--- Begin ---

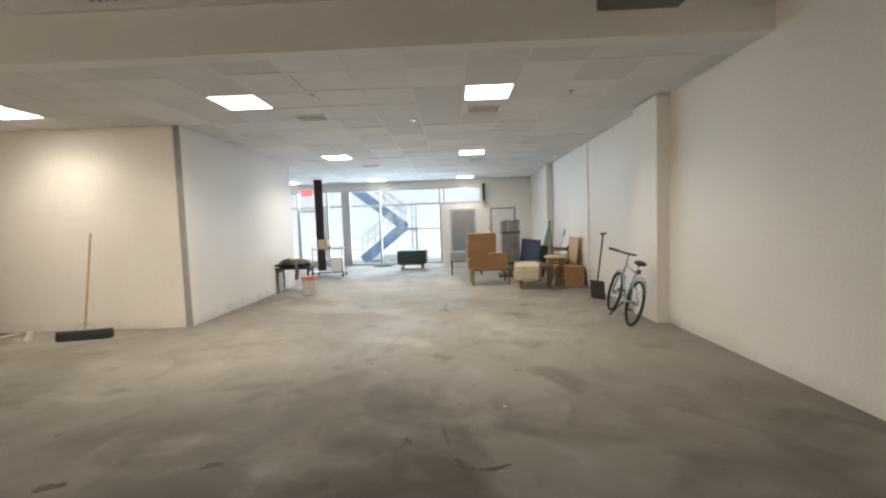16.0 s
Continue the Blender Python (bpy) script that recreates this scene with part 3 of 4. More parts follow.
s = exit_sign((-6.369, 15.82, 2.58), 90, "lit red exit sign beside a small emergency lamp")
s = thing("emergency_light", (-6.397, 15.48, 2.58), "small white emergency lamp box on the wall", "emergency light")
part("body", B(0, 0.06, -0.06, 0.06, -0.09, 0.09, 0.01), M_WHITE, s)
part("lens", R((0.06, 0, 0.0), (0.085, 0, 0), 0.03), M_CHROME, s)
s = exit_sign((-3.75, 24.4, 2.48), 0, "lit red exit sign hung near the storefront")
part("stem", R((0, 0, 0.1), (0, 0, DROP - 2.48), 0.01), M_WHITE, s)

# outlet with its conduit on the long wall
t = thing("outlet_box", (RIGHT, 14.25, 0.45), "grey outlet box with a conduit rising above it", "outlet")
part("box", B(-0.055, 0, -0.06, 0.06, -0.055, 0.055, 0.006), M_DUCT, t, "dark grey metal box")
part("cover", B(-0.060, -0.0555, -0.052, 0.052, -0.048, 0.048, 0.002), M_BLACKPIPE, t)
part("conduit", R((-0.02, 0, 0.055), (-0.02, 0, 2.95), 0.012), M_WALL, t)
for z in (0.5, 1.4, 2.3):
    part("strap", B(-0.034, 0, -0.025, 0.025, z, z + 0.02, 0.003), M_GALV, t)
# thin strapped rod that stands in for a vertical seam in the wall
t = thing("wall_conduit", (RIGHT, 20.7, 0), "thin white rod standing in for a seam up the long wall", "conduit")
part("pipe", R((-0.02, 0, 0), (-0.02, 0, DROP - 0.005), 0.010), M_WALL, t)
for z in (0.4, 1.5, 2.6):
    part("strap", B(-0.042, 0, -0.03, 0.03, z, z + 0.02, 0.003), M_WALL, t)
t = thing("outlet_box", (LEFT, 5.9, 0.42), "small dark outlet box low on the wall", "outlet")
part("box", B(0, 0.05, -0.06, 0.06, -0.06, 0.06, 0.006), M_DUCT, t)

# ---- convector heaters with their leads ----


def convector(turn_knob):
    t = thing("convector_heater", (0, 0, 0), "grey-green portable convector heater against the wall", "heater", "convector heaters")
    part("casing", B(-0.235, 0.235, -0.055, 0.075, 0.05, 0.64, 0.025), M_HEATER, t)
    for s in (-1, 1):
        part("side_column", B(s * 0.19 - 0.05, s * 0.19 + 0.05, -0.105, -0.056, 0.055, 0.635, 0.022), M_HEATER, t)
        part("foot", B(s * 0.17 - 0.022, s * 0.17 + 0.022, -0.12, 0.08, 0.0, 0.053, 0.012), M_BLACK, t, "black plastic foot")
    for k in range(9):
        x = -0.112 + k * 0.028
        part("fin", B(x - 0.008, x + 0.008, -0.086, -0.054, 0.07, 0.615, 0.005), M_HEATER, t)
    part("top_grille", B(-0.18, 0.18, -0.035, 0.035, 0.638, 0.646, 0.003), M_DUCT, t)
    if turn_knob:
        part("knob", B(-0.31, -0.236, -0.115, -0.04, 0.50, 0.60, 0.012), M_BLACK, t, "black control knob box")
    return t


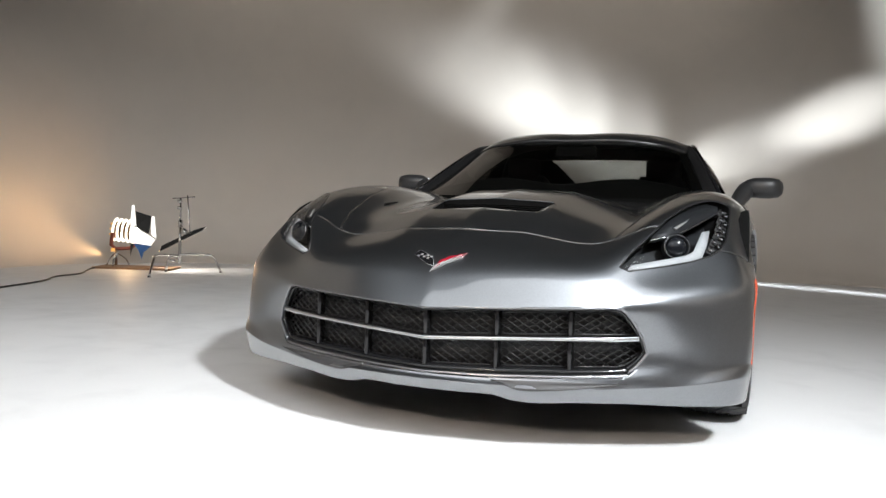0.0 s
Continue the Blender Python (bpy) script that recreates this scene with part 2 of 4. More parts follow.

--- End ---

**Request**
Begin with the line that has "3 of 4. More parts follow." in the listing above and end after the line that has "2.48), 0.01), M_WHITE, s)"; output those lines exactly.

**Written reply**
Continue the Blender Python (bpy) script that recreates this scene with part 3 of 4. More parts follow.
s = exit_sign((-6.369, 15.82, 2.58), 90, "lit red exit sign beside a small emergency lamp")
s = thing("emergency_light", (-6.397, 15.48, 2.58), "small white emergency lamp box on the wall", "emergency light")
part("body", B(0, 0.06, -0.06, 0.06, -0.09, 0.09, 0.01), M_WHITE, s)
part("lens", R((0.06, 0, 0.0), (0.085, 0, 0), 0.03), M_CHROME, s)
s = exit_sign((-3.75, 24.4, 2.48), 0, "lit red exit sign hung near the storefront")
part("stem", R((0, 0, 0.1), (0, 0, DROP - 2.48), 0.01), M_WHITE, s)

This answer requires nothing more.